Refusing to hasten the opening of seven satellite polling stations, a federal judge backed the efforts of Georgia’s second most-populous county to support early voting.

ATLANTA (CN) — Refusing to hasten the opening of seven satellite polling stations, a federal judge backed the efforts of Georgia’s second most-populous county to support early voting.

U.S. District Judge Steven Grimberg issued her opinion Tuesday, a day after denying injunctive relief from the bench, as the Peach State dove into the first of what will be three weeks of early voting leading up to the presidential primary election on March 24.

Beginning next week, Gwinnett voters will be able to make use of seven satellite poll sites as well as the headquarters of the county Voter Registration and Elections Office.
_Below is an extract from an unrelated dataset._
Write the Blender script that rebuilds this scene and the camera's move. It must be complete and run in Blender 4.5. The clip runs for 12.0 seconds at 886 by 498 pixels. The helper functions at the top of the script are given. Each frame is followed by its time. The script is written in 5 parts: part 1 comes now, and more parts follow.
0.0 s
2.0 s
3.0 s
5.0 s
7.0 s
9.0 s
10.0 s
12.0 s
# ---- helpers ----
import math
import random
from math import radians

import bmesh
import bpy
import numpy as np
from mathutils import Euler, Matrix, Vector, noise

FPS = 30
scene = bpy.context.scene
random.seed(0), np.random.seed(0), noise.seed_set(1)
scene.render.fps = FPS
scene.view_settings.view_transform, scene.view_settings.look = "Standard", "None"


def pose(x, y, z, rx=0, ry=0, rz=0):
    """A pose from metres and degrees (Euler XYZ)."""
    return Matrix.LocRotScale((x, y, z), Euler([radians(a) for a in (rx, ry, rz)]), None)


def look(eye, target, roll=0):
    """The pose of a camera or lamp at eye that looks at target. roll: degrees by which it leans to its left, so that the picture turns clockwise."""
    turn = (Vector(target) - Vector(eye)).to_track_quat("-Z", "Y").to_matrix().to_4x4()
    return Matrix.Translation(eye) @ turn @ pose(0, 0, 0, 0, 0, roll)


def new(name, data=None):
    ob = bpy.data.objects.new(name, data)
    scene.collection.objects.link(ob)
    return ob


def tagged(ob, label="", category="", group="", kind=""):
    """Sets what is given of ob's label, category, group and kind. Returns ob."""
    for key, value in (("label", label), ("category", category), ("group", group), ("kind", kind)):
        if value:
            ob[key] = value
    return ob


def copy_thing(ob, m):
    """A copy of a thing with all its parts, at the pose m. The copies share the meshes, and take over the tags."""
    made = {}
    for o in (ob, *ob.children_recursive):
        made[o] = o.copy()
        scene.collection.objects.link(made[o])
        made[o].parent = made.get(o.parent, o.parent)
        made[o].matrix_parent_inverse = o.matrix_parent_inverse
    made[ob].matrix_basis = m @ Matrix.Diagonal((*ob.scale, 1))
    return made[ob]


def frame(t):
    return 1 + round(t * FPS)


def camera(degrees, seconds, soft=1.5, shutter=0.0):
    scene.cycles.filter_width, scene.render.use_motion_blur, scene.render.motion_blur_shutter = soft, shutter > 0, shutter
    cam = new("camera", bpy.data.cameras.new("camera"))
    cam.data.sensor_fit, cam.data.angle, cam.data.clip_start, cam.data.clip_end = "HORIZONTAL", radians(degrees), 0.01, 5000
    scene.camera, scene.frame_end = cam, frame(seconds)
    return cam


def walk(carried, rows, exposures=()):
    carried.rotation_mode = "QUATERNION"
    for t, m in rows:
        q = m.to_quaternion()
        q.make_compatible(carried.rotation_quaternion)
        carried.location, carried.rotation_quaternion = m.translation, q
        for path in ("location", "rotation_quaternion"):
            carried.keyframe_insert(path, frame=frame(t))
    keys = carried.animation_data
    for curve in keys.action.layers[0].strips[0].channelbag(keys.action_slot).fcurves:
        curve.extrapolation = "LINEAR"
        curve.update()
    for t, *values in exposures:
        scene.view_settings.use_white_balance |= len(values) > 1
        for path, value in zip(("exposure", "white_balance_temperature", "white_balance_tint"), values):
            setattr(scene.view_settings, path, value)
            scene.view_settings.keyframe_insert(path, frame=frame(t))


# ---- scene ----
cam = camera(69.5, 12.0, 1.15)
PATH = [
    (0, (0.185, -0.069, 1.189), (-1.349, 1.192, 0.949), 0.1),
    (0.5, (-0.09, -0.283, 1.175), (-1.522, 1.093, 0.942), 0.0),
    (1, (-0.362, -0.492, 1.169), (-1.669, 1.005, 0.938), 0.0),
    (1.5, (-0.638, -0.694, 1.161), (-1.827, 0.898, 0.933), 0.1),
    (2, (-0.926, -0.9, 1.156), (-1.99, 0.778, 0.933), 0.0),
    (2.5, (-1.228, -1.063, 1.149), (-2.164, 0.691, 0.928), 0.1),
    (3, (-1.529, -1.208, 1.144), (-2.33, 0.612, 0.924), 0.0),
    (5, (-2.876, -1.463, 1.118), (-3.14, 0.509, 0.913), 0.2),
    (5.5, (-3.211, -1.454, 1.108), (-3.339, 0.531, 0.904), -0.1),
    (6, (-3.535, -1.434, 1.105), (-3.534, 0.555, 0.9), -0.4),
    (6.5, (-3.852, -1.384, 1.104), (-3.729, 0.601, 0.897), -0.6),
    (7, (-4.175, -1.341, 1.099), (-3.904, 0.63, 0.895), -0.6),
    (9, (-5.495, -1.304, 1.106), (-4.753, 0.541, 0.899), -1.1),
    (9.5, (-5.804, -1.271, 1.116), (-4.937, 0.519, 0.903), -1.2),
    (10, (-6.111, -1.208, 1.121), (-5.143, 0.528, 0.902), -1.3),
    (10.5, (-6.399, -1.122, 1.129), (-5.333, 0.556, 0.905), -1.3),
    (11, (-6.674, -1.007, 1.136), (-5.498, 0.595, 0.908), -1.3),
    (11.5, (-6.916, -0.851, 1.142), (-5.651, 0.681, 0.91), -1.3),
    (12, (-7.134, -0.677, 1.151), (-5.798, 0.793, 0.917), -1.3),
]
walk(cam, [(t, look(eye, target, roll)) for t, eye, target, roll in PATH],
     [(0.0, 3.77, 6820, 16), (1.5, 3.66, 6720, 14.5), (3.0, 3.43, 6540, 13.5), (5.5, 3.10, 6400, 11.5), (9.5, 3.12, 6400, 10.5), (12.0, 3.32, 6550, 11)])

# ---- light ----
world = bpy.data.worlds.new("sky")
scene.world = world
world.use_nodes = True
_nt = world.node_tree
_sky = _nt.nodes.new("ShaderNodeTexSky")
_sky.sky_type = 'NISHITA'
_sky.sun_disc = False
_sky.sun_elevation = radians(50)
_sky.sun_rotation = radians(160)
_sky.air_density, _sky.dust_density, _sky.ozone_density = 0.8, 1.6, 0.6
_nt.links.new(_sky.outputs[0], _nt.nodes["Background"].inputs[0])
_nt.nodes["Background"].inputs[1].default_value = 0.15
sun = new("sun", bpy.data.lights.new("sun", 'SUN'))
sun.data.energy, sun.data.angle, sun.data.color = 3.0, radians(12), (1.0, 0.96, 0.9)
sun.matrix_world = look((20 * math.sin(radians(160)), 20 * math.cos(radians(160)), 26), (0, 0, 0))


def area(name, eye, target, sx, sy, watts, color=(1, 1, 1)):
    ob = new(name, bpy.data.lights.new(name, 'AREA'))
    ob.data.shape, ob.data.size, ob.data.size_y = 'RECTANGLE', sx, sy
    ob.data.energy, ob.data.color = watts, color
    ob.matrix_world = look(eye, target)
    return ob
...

For the first week, however, the county said its budget could only sustain voting at the headquarters.

This prompted a Feb. 27 lawsuit from the county and state conference of the NAACP as well as the Georgia Coalition for the Peoples' Agenda.

Pointing to the long delays voters experienced at the county election headquarters in the 2016 and 2018 general elections, the groups alleged that Gwinnett’s failure to have all the poll sites open for three weeks of early voting amounted to violations of the First and 14th Amendments.

Minimizing the injury asserted by the groups as “modest and slight,” Judge Grimberg emphasized that “the anecdotal problems ... that occurred in prior election cycles all took place during general elections, not primaries.”

"There is no indication that this decision was used as a proxy for voter suppression or targeted at a protected class," Grimberg later added.

John Powers, an attorney for the plaintiff organization with the Lawyers' Committee for Civil Rights Under Law, said Wednesday that the groups are unlikely to appeal but remain concerned about long voting lines.

Gwinnett County is holding 18 days of early voting at its elections headquarters in Lawrenceville. Early voting began in Georgia on March 2 and will end on March 20. Beginning on March 9, early voting will be possible at seven satellite locations across the county.

Pointing to the steps Gwinnett has taken for the election, the judge on Tuesday noted that polling locations will be open both before and after normal business hours.

“In fact, defendants have actually increased — not decreased — the amount of early voting polling locations each election year since 2016," Grimberg wrote.

In denying the budget request to open all seven satellite polling locations for the full three-week early voting period, the Board of Registration and Elections claimed that the county was dealing with a delay in the delivery of new voting machines.

Gwinnett County previously made headlines during the 2018 general election when large numbers of absentee ballots were rejected by Georgia election officials due to mismatched or missing signatures and other issues, prompting two lawsuits from civil rights groups.

In response, a federal judge issued a temporary restraining order forcing Georgia counties not to use the exact signature match requirement for absentee ballots during that election.